>> start Recorded information
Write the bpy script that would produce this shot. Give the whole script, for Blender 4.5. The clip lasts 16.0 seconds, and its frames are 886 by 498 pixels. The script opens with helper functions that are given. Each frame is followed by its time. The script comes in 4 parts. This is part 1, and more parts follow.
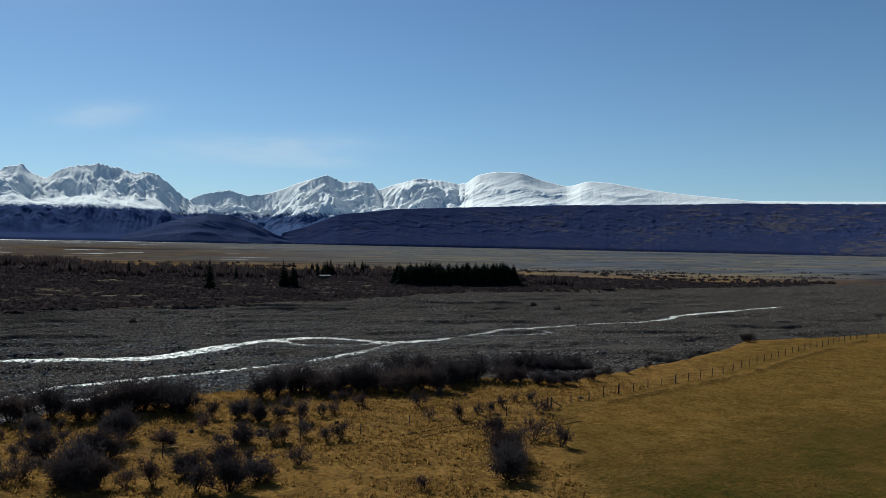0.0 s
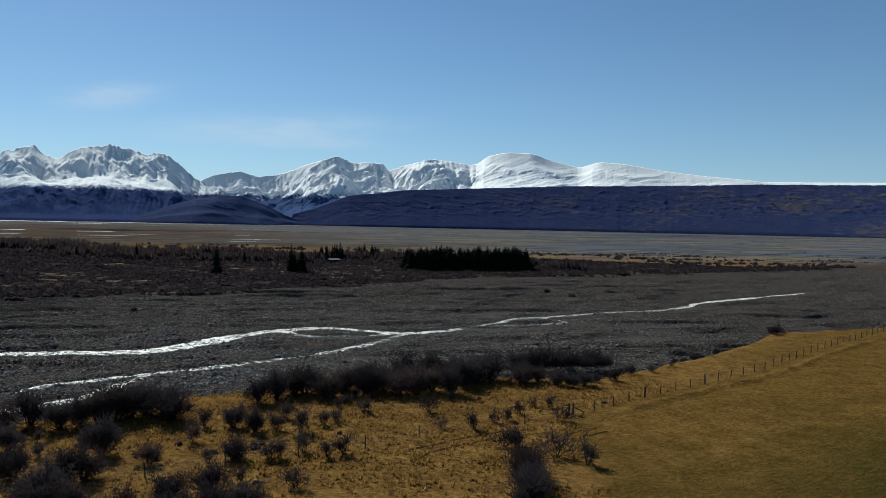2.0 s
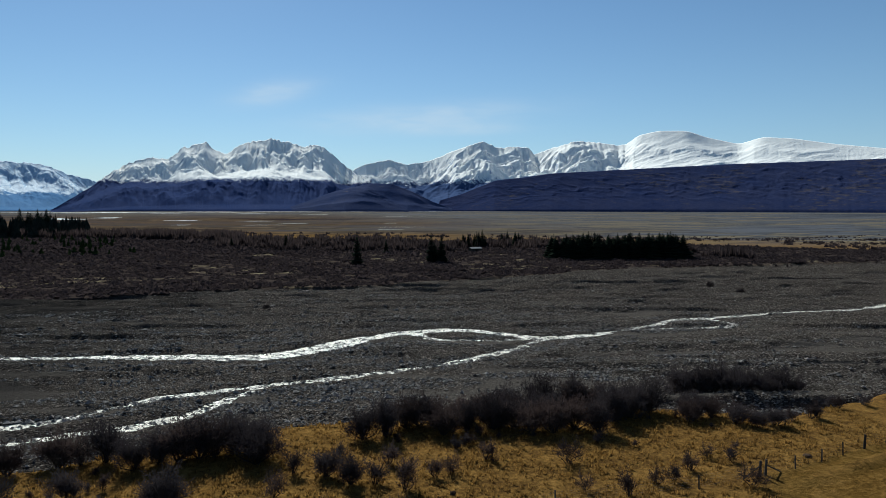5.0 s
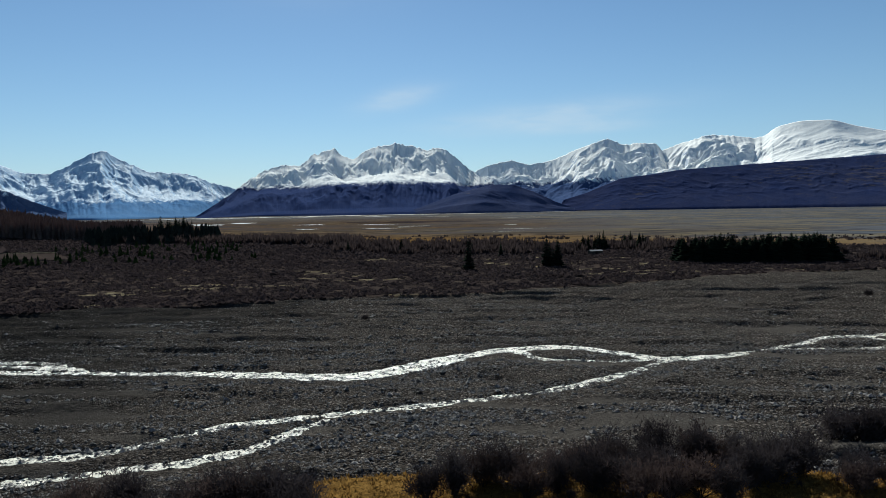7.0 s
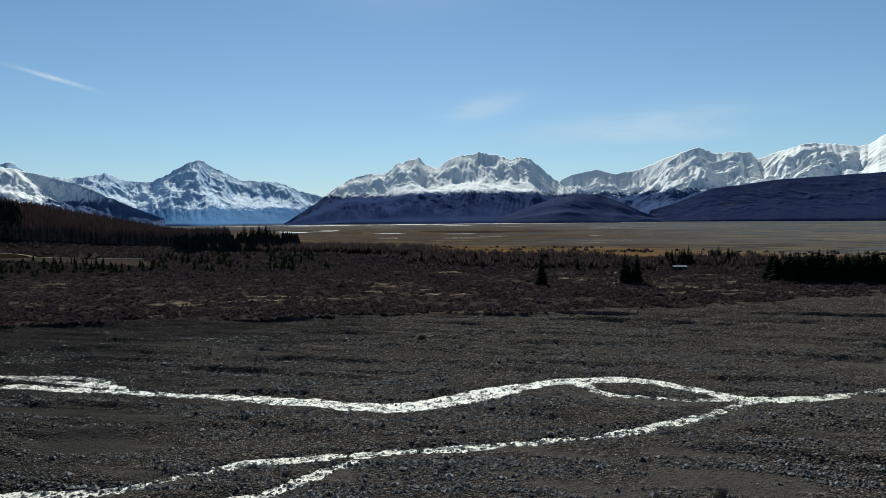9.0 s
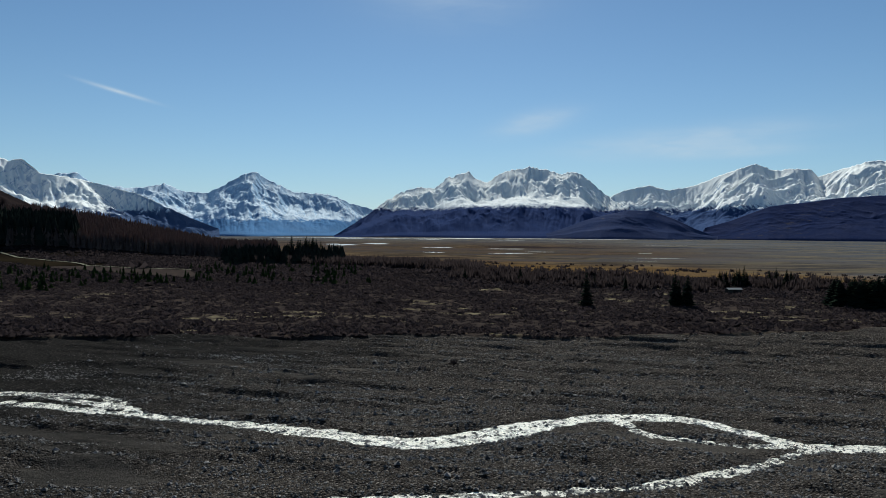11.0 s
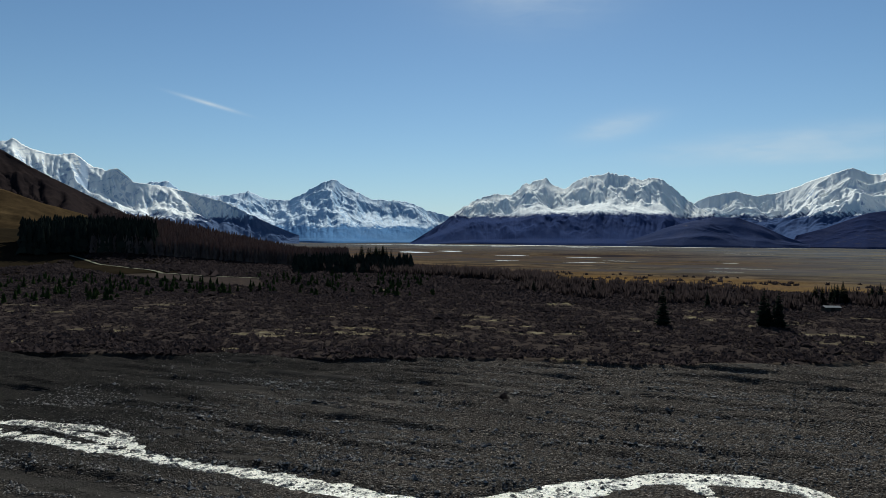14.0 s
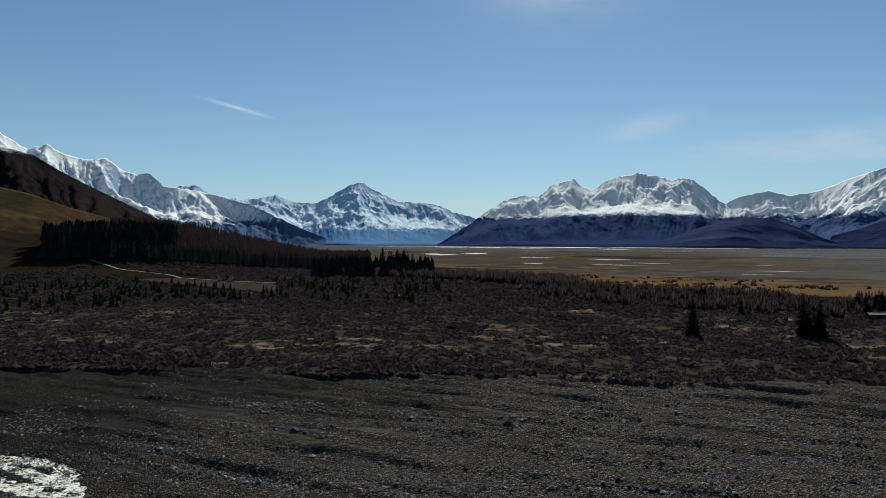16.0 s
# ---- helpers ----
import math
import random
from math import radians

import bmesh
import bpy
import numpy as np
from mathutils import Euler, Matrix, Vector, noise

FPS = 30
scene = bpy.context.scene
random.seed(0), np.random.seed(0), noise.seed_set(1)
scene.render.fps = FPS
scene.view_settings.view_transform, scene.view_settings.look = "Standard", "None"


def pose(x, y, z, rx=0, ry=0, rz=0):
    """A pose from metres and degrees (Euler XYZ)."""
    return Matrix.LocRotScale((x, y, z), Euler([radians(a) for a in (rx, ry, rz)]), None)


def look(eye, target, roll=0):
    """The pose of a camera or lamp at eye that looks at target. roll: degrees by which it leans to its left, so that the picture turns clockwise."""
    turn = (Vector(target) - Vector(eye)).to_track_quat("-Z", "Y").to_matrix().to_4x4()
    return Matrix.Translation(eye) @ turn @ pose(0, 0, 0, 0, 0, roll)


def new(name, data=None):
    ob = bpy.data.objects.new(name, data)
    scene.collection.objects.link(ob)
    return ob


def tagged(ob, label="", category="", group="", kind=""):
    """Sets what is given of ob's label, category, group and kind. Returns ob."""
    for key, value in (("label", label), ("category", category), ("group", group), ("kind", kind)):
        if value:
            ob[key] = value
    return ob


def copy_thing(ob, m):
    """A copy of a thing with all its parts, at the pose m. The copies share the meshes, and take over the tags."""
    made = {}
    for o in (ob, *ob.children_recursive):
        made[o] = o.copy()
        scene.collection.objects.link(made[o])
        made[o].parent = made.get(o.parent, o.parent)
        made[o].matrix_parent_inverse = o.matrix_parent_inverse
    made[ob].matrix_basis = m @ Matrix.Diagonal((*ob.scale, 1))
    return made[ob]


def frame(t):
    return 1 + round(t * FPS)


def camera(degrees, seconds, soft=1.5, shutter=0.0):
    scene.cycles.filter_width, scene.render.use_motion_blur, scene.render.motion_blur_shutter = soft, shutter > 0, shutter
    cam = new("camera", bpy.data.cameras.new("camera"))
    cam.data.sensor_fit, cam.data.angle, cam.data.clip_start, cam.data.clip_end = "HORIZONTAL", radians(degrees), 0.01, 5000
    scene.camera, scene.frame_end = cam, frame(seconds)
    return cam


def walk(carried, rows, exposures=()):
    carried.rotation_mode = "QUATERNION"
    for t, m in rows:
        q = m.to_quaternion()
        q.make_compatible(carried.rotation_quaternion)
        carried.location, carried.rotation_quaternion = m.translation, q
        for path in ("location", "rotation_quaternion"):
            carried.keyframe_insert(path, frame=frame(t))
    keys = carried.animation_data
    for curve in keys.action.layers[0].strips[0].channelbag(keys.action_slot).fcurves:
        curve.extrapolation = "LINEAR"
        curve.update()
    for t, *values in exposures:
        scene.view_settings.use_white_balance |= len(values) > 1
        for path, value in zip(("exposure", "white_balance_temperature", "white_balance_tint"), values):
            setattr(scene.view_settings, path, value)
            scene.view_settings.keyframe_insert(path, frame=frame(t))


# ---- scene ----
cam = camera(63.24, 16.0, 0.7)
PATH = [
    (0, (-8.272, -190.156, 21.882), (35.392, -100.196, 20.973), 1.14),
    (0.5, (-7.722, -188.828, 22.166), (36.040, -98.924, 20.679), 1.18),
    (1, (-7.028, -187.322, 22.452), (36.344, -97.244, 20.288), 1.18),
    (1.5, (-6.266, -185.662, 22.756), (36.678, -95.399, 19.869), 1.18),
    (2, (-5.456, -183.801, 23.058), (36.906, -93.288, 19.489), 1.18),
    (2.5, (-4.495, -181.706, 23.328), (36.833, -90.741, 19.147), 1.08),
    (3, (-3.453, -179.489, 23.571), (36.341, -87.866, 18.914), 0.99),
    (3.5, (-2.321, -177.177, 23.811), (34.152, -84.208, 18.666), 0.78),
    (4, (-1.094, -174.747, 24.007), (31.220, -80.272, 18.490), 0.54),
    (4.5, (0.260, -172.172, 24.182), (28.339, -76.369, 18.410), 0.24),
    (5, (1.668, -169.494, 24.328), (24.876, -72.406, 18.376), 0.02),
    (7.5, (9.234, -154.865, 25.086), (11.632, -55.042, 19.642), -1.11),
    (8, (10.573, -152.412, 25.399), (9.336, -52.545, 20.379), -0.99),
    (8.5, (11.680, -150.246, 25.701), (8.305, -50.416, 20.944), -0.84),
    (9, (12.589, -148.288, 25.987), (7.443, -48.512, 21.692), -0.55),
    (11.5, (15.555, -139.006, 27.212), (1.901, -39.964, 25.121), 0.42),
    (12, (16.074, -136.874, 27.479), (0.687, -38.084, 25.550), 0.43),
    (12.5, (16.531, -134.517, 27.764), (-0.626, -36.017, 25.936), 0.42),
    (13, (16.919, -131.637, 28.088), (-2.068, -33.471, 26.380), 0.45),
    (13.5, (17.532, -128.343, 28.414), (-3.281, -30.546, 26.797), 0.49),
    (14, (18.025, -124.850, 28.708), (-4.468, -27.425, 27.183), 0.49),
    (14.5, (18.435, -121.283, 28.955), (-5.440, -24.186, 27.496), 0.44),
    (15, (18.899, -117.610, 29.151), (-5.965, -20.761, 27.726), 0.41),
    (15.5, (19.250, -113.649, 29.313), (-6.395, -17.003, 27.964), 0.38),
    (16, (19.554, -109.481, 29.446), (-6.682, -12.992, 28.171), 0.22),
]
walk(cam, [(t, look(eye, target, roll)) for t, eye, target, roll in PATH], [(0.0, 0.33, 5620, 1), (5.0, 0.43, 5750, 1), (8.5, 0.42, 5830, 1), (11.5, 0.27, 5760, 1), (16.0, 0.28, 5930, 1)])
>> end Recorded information
**Task goal:** Produce an exact copy of each line of data, skipping embedded images.

**Response for this exercise:**
Write the bpy script that would produce this shot. Give the whole script, for Blender 4.5. The clip lasts 16.0 seconds, and its frames are 886 by 498 pixels. The script opens with helper functions that are given. Each frame is followed by its time. The script comes in 4 parts. This is part 1, and more parts follow.
0.0 s
2.0 s
5.0 s
7.0 s
9.0 s
11.0 s
14.0 s
16.0 s
# ---- helpers ----
import math
import random
from math import radians

import bmesh
import bpy
import numpy as np
from mathutils import Euler, Matrix, Vector, noise

FPS = 30
scene = bpy.context.scene
random.seed(0), np.random.seed(0), noise.seed_set(1)
scene.render.fps = FPS
scene.view_settings.view_transform, scene.view_settings.look = "Standard", "None"


def pose(x, y, z, rx=0, ry=0, rz=0):
    """A pose from metres and degrees (Euler XYZ)."""
    return Matrix.LocRotScale((x, y, z), Euler([radians(a) for a in (rx, ry, rz)]), None)


def look(eye, target, roll=0):
    """The pose of a camera or lamp at eye that looks at target. roll: degrees by which it leans to its left, so that the picture turns clockwise."""
    turn = (Vector(target) - Vector(eye)).to_track_quat("-Z", "Y").to_matrix().to_4x4()
    return Matrix.Translation(eye) @ turn @ pose(0, 0, 0, 0, 0, roll)


def new(name, data=None):
    ob = bpy.data.objects.new(name, data)
    scene.collection.objects.link(ob)
    return ob


def tagged(ob, label="", category="", group="", kind=""):
    """Sets what is given of ob's label, category, group and kind. Returns ob."""
    for key, value in (("label", label), ("category", category), ("group", group), ("kind", kind)):
        if value:
            ob[key] = value
    return ob


def copy_thing(ob, m):
    """A copy of a thing with all its parts, at the pose m. The copies share the meshes, and take over the tags."""
    made = {}
    for o in (ob, *ob.children_recursive):
        made[o] = o.copy()
        scene.collection.objects.link(made[o])
        made[o].parent = made.get(o.parent, o.parent)
        made[o].matrix_parent_inverse = o.matrix_parent_inverse
    made[ob].matrix_basis = m @ Matrix.Diagonal((*ob.scale, 1))
    return made[ob]


def frame(t):
    return 1 + round(t * FPS)


def camera(degrees, seconds, soft=1.5, shutter=0.0):
    scene.cycles.filter_width, scene.render.use_motion_blur, scene.render.motion_blur_shutter = soft, shutter > 0, shutter
    cam = new("camera", bpy.data.cameras.new("camera"))
    cam.data.sensor_fit, cam.data.angle, cam.data.clip_start, cam.data.clip_end = "HORIZONTAL", radians(degrees), 0.01, 5000
    scene.camera, scene.frame_end = cam, frame(seconds)
    return cam


def walk(carried, rows, exposures=()):
    carried.rotation_mode = "QUATERNION"
    for t, m in rows:
        q = m.to_quaternion()
        q.make_compatible(carried.rotation_quaternion)
        carried.location, carried.rotation_quaternion = m.translation, q
        for path in ("location", "rotation_quaternion"):
            carried.keyframe_insert(path, frame=frame(t))
    keys = carried.animation_data
    for curve in keys.action.layers[0].strips[0].channelbag(keys.action_slot).fcurves:
        curve.extrapolation = "LINEAR"
        curve.update()
    for t, *values in exposures:
        scene.view_settings.use_white_balance |= len(values) > 1
        for path, value in zip(("exposure", "white_balance_temperature", "white_balance_tint"), values):
            setattr(scene.view_settings, path, value)
            scene.view_settings.keyframe_insert(path, frame=frame(t))


# ---- scene ----
cam = camera(63.24, 16.0, 0.7)
PATH = [
    (0, (-8.272, -190.156, 21.882), (35.392, -100.196, 20.973), 1.14),
    (0.5, (-7.722, -188.828, 22.166), (36.040, -98.924, 20.679), 1.18),
    (1, (-7.028, -187.322, 22.452), (36.344, -97.244, 20.288), 1.18),
    (1.5, (-6.266, -185.662, 22.756), (36.678, -95.399, 19.869), 1.18),
    (2, (-5.456, -183.801, 23.058), (36.906, -93.288, 19.489), 1.18),
    (2.5, (-4.495, -181.706, 23.328), (36.833, -90.741, 19.147), 1.08),
    (3, (-3.453, -179.489, 23.571), (36.341, -87.866, 18.914), 0.99),
    (3.5, (-2.321, -177.177, 23.811), (34.152, -84.208, 18.666), 0.78),
    (4, (-1.094, -174.747, 24.007), (31.220, -80.272, 18.490), 0.54),
    (4.5, (0.260, -172.172, 24.182), (28.339, -76.369, 18.410), 0.24),
    (5, (1.668, -169.494, 24.328), (24.876, -72.406, 18.376), 0.02),
    (7.5, (9.234, -154.865, 25.086), (11.632, -55.042, 19.642), -1.11),
    (8, (10.573, -152.412, 25.399), (9.336, -52.545, 20.379), -0.99),
    (8.5, (11.680, -150.246, 25.701), (8.305, -50.416, 20.944), -0.84),
    (9, (12.589, -148.288, 25.987), (7.443, -48.512, 21.692), -0.55),
    (11.5, (15.555, -139.006, 27.212), (1.901, -39.964, 25.121), 0.42),
    (12, (16.074, -136.874, 27.479), (0.687, -38.084, 25.550), 0.43),
    (12.5, (16.531, -134.517, 27.764), (-0.626, -36.017, 25.936), 0.42),
    (13, (16.919, -131.637, 28.088), (-2.068, -33.471, 26.380), 0.45),
    (13.5, (17.532, -128.343, 28.414), (-3.281, -30.546, 26.797), 0.49),
    (14, (18.025, -124.850, 28.708), (-4.468, -27.425, 27.183), 0.49),
    (14.5, (18.435, -121.283, 28.955), (-5.440, -24.186, 27.496), 0.44),
    (15, (18.899, -117.610, 29.151), (-5.965, -20.761, 27.726), 0.41),
    (15.5, (19.250, -113.649, 29.313), (-6.395, -17.003, 27.964), 0.38),
    (16, (19.554, -109.481, 29.446), (-6.682, -12.992, 28.171), 0.22),
]
walk(cam, [(t, look(eye, target, roll)) for t, eye, target, roll in PATH], [(0.0, 0.33, 5620, 1), (5.0, 0.43, 5750, 1), (8.5, 0.42, 5830, 1), (11.5, 0.27, 5760, 1), (16.0, 0.28, 5930, 1)])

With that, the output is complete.